Priority Actions Requested in 2010: IIPA requests that the government of Vietnam take the following actions, which would result in the most significant near term commercial benefits to the copyright industries:

Cease government-endorsed open source preference policy which is limiting technology choice in Vietnam.

Onerous Restrictions on Technology Choice Through Government Procurement Preference: The Vietnamese government, under the auspices of the Prime Minister’s Office, has established a framework for the procurement, use and adoption of open source software within government organizations with one of the key objectives being “enhancing copyrights protection.” This regulatory framework was officially established in the Prime Minister’s 2004 Master Plan for Applying and Developing Open Source Software in Vietnam for the 2004 – 2008 Period, followed by subsequent clarification and implementation through a number of ministerial directives and decisions, most recently in late 2008 by the Ministry of Information and Communications. The 2008 Directive mandated government agencies to install and use Open Source Software (OSS), which it indicated would be “contributing to reduce software copyright violation.”

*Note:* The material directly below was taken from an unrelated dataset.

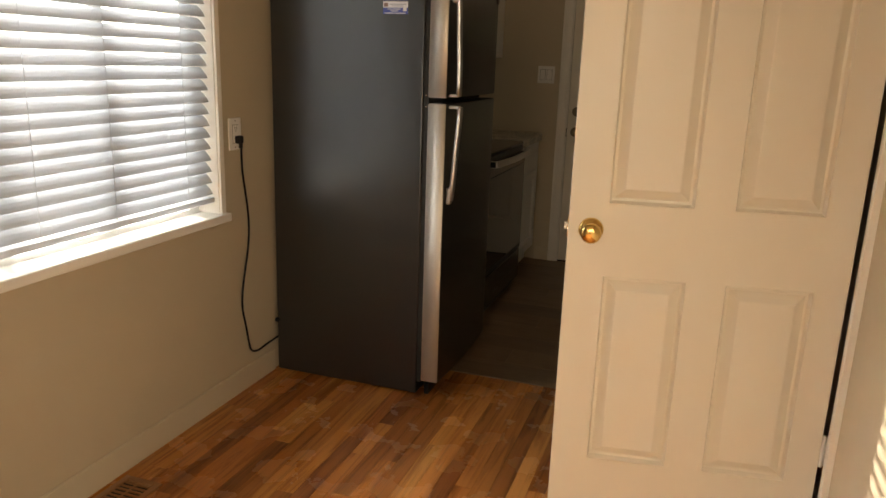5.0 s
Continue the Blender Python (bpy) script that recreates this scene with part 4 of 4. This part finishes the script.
WOODG = mat("grille_wood", (0.27, 0.125, 0.05), 0.4)
grille = thing("floor_grille", (-1.48, 2.52, 0.0), "brown slotted wooden floor vent beside the wall", "floor vent")
GX0, GX1, GY0, GY1 = -1.555, -1.412, 2.372, 2.675
rim_bm = bmesh.new()
for x0, x1, y0, y1 in ((GX0, GX0 + 0.022, GY0, GY1), (GX1 - 0.022, GX1, GY0, GY1), (GX0 + 0.022, GX1 - 0.022, GY0, GY0 + 0.025), (GX0 + 0.022, GX1 - 0.022, GY1 - 0.025, GY1)):
    add_box(rim_bm, x0, y0, 0.0, x1, y1, 0.007, 0.002)
part("frame", rim_bm, WOODG, grille)
# Thin black sheet on the boards, painted in for the dark below the slats
part("dark_sheet", box(GX0 + 0.022, GY0 + 0.025, 0.0003, GX1 - 0.022, GY1 - 0.025, 0.0012), BLACK, grille)
n = 14
for k in range(n):
    y = GY0 + 0.025 + (GY1 - GY0 - 0.05) * (k + 0.5) / n
    part("slat", box(GX0 + 0.022, y - 0.0032, 0.0012, GX1 - 0.022, y + 0.0032, 0.006), WOODG, grille)
part("centre_bar", box((GX0 + GX1) / 2 - 0.004, GY0 + 0.025, 0.006, (GX0 + GX1) / 2 + 0.004, GY1 - 0.025, 0.0066), WOODG, grille)

stop = thing("door_stop", (XL + 0.012, 2.31, 0.05), "white spring door stop on the baseboard", "door stop")
part("rod", tube([(XL + 0.012, 2.31, 0.055), (XL + 0.065, 2.31, 0.052)], 0.005, 10), NICKEL, stop)
part("tip", tube([(XL + 0.065, 2.31, 0.052), (XL + 0.078, 2.31, 0.0515)], 0.008, 10), PLATE, stop)

# Fixture pan out of view, added to go with the kitchen's unseen lamp
lamp = thing("unseen_ceiling_light", (-0.42, 5.2, 2.37), "unseen nickel ceiling pan, added above the kitchen's lamp", "ceiling light")
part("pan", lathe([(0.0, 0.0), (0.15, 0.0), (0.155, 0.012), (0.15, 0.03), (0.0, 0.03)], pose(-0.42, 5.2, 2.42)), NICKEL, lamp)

# ---- outdoors ----
GRASS = mat("lawn", (0.07, 0.10, 0.035), 0.9)
n_, l_, b_ = nodes_of(GRASS)
l_.new(ramp(GRASS, noise_tex(GRASS, coords(GRASS), 3.0, 6), [(0.3, (0.05, 0.075, 0.025)), (0.7, (0.10, 0.13, 0.05))]), b_.inputs["Base Color"])
g = bmesh.new()
bmesh.ops.create_grid(g, x_segments=2, y_segments=2, size=400)
bmesh.ops.translate(g, verts=g.verts, vec=(0, 0, -0.35))
setting("ground", g, GRASS, "grassy yard around the house", "ground")
setting("porch", box(XL - 1.5, 0.2, -0.34, XL - 0.15, 2.2, -0.03), mat("porch_concrete", (0.34, 0.33, 0.31), 0.85), "pale concrete porch step outside the entry", "porch")
BARK = mat("bark", (0.10, 0.075, 0.055), 0.9)
LEAF = mat("leaf", (0.09, 0.15, 0.035), 0.55)
n_, l_, b_ = nodes_of(LEAF)
l_.new(ramp(LEAF, n_.new("ShaderNodeNewGeometry").outputs["Random Per Island"], [(0.0, (0.10, 0.15, 0.09)), (0.5, (0.17, 0.22, 0.10)), (1.0, (0.30, 0.33, 0.14))]), b_.inputs["Base Color"])
thin = n_.new("ShaderNodeBsdfTranslucent")
thin.inputs["Color"].default_value = (0.31, 0.34, 0.17, 1)
leafy = n_.new("ShaderNodeMixShader")
leafy.inputs[0].default_value = 0.45
l_.new(b_.outputs[0], leafy.inputs[1])
l_.new(thin.outputs[0], leafy.inputs[2])
l_.new(leafy.outputs[0], n_["Material Output"].inputs["Surface"])


def tree(x, y, h, spread, leaves, seed, low=0.35):
    rng = random.Random(seed)
    t = thing("tree", (x, y, -0.35), "leafy green tree in the yard, two added unseen as sun screens", "tree", "trees in the yard")
    bm = bmesh.new()
    add_tube(bm, [(x, y, -0.4), (x + 0.05, y, h * 0.3), (x - 0.05, y + 0.1, h * 0.6), (x, y, h * 0.9)], [0.16, 0.12, 0.08, 0.02], 9)
    tips = []
    for k in range(11):
        a = rng.uniform(0, 6.28)
        z = h * rng.uniform(0.25, 0.7)
        r = spread * rng.uniform(0.5, 1.0)
        e = Vector((x + r * math.cos(a), y + r * math.sin(a), z + h * rng.uniform(0.05, 0.25)))
        add_tube(bm, [(x, y, z), ((x + e.x) / 2, (y + e.y) / 2, z + 0.4), e], [0.05, 0.035, 0.012], 6)
        tips += [e, Vector(((x + e.x) / 2, (y + e.y) / 2, z + 0.5))]
    part("trunk", bm, BARK, t)
    verts, faces = [], []
    for k in range(leaves):
        c = rng.choice(tips) + Vector((rng.gauss(0, 0.55), rng.gauss(0, 0.55), rng.gauss(0, 0.5)))
        if c.z < low:
            continue
        q = Euler((rng.uniform(-1, 1), rng.uniform(-1, 1), rng.uniform(0, 6.28))).to_matrix()
        s = rng.uniform(0.05, 0.11)
        i = len(verts)
        for u, v, w in ((-0.5, 0, 0), (0, -0.28, 0.06), (0.55, 0, 0), (0, 0.28, 0.06)):
            verts.append(c - ROOT[t.name] + q @ Vector((u * s, v * s, w * s)))
        faces.append((i, i + 1, i + 2, i + 3))
    me = bpy.data.meshes.new("crown")
    me.from_pydata(verts, [], faces)
    me.materials.append(LEAF)
    o = new("crown", me)
    o.parent = t
    ROOT[o.name] = ROOT[t.name]


tree(0.9, 10.4, 4.6, 2.1, 12000, 3)
tree(-1.9, 10.9, 4.8, 2.2, 12000, 4)
tree(-0.4, 13.2, 5.2, 2.4, 9000, 5)
tree(-11.0, 9.0, 5.0, 2.4, 3500, 6)
# Next two trees are out of view, added to keep sun off the fanlight
tree(-4.8, 7.3, 6.5, 1.9, 24000, 12, 1.5)
tree(-7.6, 8.5, 8.5, 2.2, 16000, 21, 3.0)
tree(-14.0, 14.0, 6.0, 2.8, 3500, 7)
tree(-13.0, 11.0, 4.5, 2.2, 3000, 8)


def house(x0, y0, x1, y1, eaves, ridge, colour, label, front):
    """A neighbouring house: siding boards, gable roof, and windows on the side that faces the yard."""
    h = thing("house", ((x0 + x1) / 2, (y0 + y1) / 2, -0.35), label, "house", "neighbouring houses")
    siding = painted("house_siding", colour, 0.7, 0.3, 0.06, 0.001, 30)
    bm = box(x0, y0, -0.35, x1, y1, eaves)
    z = -0.2
    while z < eaves - 0.05:
        add_box(bm, x0 - 0.012, y0 - 0.012, z, x1 + 0.012, y1 + 0.012, z + 0.135)
        z += 0.15
    part("wall", bm, siding, h)
    shingle = painted("roof_shingle", (0.07, 0.065, 0.06), 0.9, 0.6, 0.2, 0.004, 25)
    if front == "x":
        mid = (x0 + x1) / 2
        roof = prism([(x0 - 0.4, eaves), (mid, ridge), (x1 + 0.4, eaves), (x1 + 0.4, eaves + 0.12), (mid, ridge + 0.14), (x0 - 0.4, eaves + 0.12)], "y", y0 - 0.3, y1 + 0.3)
    else:
        mid = (y0 + y1) / 2
        roof = prism([(y0 - 0.4, eaves), (mid, ridge), (y1 + 0.4, eaves), (y1 + 0.4, eaves + 0.12), (mid, ridge + 0.14), (y0 - 0.4, eaves + 0.12)], "x", x0 - 0.3, x1 + 0.3)
    part("roof", roof, shingle, h)
    for k in (0.2, 0.5, 0.8):
        if front == "x":
            c = y0 + (y1 - y0) * k
            w = part("window", box(x1 + 0.012, c - 0.6, 0.8, x1 + 0.05, c + 0.6, 2.1, bevel=0.004), VINYL, h)
            part("pane", box(x1 + 0.05, c - 0.53, 0.87, x1 + 0.054, c + 0.53, 2.03), BGLASS, w)
        else:
            c = x0 + (x1 - x0) * k
            w = part("window", box(c - 0.6, y0 - 0.05, 0.8, c + 0.6, y0 - 0.012, 2.1, bevel=0.004), VINYL, h)
            part("pane", box(c - 0.53, y0 - 0.054, 0.87, c + 0.53, y0 - 0.05, 2.03), BGLASS, w)


house(-22.0, -8.0, -15.5, 7.0, 3.0, 5.0, (0.42, 0.46, 0.50), "pale grey sided house across the yard", "x")
# Added house: its blue siding stands in for sky patches between the leaves
house(-6.0, 17.0, 6.0, 24.0, 3.2, 5.6, (0.30, 0.42, 0.48), "blue-grey house added behind the trees in place of blue sky", "y")

# ---- floor boards ----
def boards(name, x0, x1, y0, y1, width, along, lengths, gap, thick, material, label, near):
    """Boards in random lengths; those within 'near' are pieces of their own, the rest one sheet."""
    rng = random.Random(11)
    holder = tagged(new(name), label, "floor", kind="structure")
    meshes = {}
    rest_v, rest_f = [], []
    a0, a1, c0, c1 = (y0, y1, x0, x1) if along == "y" else (x0, x1, y0, y1)
    c = c0
    row = 0
    while c < c1 - 1e-4:
        w = min(width, c1 - c)
        a = a0 - rng.uniform(0, lengths[1])
        while a < a1 - 1e-4:
            ln = rng.choice([lengths[0] + (lengths[1] - lengths[0]) * k / 7 for k in range(8)])
            s, e = max(a, a0), min(a + ln, a1)
            a += ln
            if e - s < 0.02:
                continue
            key = (round(w, 4), round(e - s, 3))
            hx, hy = ((w - gap) / 2, (e - s - gap) / 2)
            if along != "y":
                hx, hy = hy, hx
            cx, cy = (c + w / 2, (s + e) / 2) if along == "y" else ((s + e) / 2, c + w / 2)
            b = 0.0008
            vs = [(-hx, -hy, -thick), (hx, -hy, -thick), (hx, hy, -thick), (-hx, hy, -thick), (-hx, -hy, -b), (hx, -hy, -b), (hx, hy, -b), (-hx, hy, -b), (-hx + b, -hy + b, 0), (hx - b, -hy + b, 0), (hx - b, hy - b, 0), (-hx + b, hy - b, 0)]
            fs = [(8, 9, 10, 11)] + [(p, (p + 1) % 4, (p + 1) % 4 + 4, p + 4) for p in range(4)] + [(p + 4, (p + 1) % 4 + 4, (p + 1) % 4 + 8, p + 8) for p in range(4)]
            if near[0] < cx < near[1] and near[2] < cy < near[3]:
                if key not in meshes:
                    me = bpy.data.meshes.new("board")
                    me.from_pydata(vs, [], fs)
                    me.materials.append(material)
                    meshes[key] = me
                o = new("board", meshes[key])
                o.location = (cx, cy, rng.uniform(-0.0004, 0.0002))
                o.parent = holder
            else:
                i = len(rest_v)
                rest_v += [(x + cx, y + cy, z) for x, y, z in vs]
                rest_f += [tuple(i + q for q in f) for f in fs]
        c += w
        row += 1
    if rest_v:
        me = bpy.data.meshes.new("boards")
        me.from_pydata(rest_v, [], rest_f)
        me.materials.append(material)
        o = new("boards", me)
        o.parent = holder
        o["kind"] = "stuff"


boards("floor", XL, XR, -2.6, 3.918, 0.0585, "y", (0.24, 1.1), 0.0006, 0.012, OAK, "worn oak strip floor in mixed brown tones", (-1.7, 0.6, 2.0, 3.95))
boards("floor_kitchen", XL, XK, 3.932, YK, 0.178, "x", (0.6, 1.22), 0.001, 0.012, LVP, "grey-brown vinyl plank kitchen floor", (-2, 2, 3, 7))
boards("floor_side_room", XR, 2.0, 2.3, YJ - 0.12, 0.0585, "y", (0.3, 0.9), 0.0007, 0.012, OAK, "oak strip floor of the side room", (9, 9, 9, 9))
setting("floor_trim", box(XL, 3.918, -0.012, XR, 3.932, 0.003, bevel=0.002), mat("transition_strip", (0.18, 0.12, 0.075), 0.4), "flat strip between oak and vinyl floors", "trim")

IIPA has no issue with the policy goal stated in the Directive, and fully supports the goal to legalize software usage consistent with APEC economies’ agreement that central government agencies should use only legal software and other copyrighted materials. However, the implementation of this goal by creating a clear procurement preference flies in the face of the market, and harms companies that rely on software copyright for their livelihoods, since it denies such legitimate companies access to that education market. As such, it fails to build respect for intellectual property rights and limits the ability of government or public-sector customers to choose the best solutions to meet the needs of their organizations and the Vietnamese people. It also amounts to a significant market access barrier for the software industry.

It should be noted that the “Principles for Technology Choice Pathfinder,” adopted by APEC in 2006 (furthering the 2002 “Statement to Implement APEC Policies on Trade and the Digital Economy”), recognize that procurement preferences can close markets and stifle innovation and economic development. By implementing this government procurement preference policy, the Vietnamese government is not adopting an effective approach to drive down piracy rates, but rather, is creating an additional trade barrier and denying fair and equitable market access to software companies worldwide, which is inconsistent with the APEC Principles. Rather than start down this path away from innovation, and to further promote respect for copyright, the government should abandon the current approach and follow a realistic policy framework that includes adequate education and effective enforcement of IP rights and fosters non-discrimination in business choice, software development, and licensing models. We strongly urge USTR to consider the implications that Vietnam’s open source preference policy has on IP protection and access to Vietnam’s market for U.S. goods and services.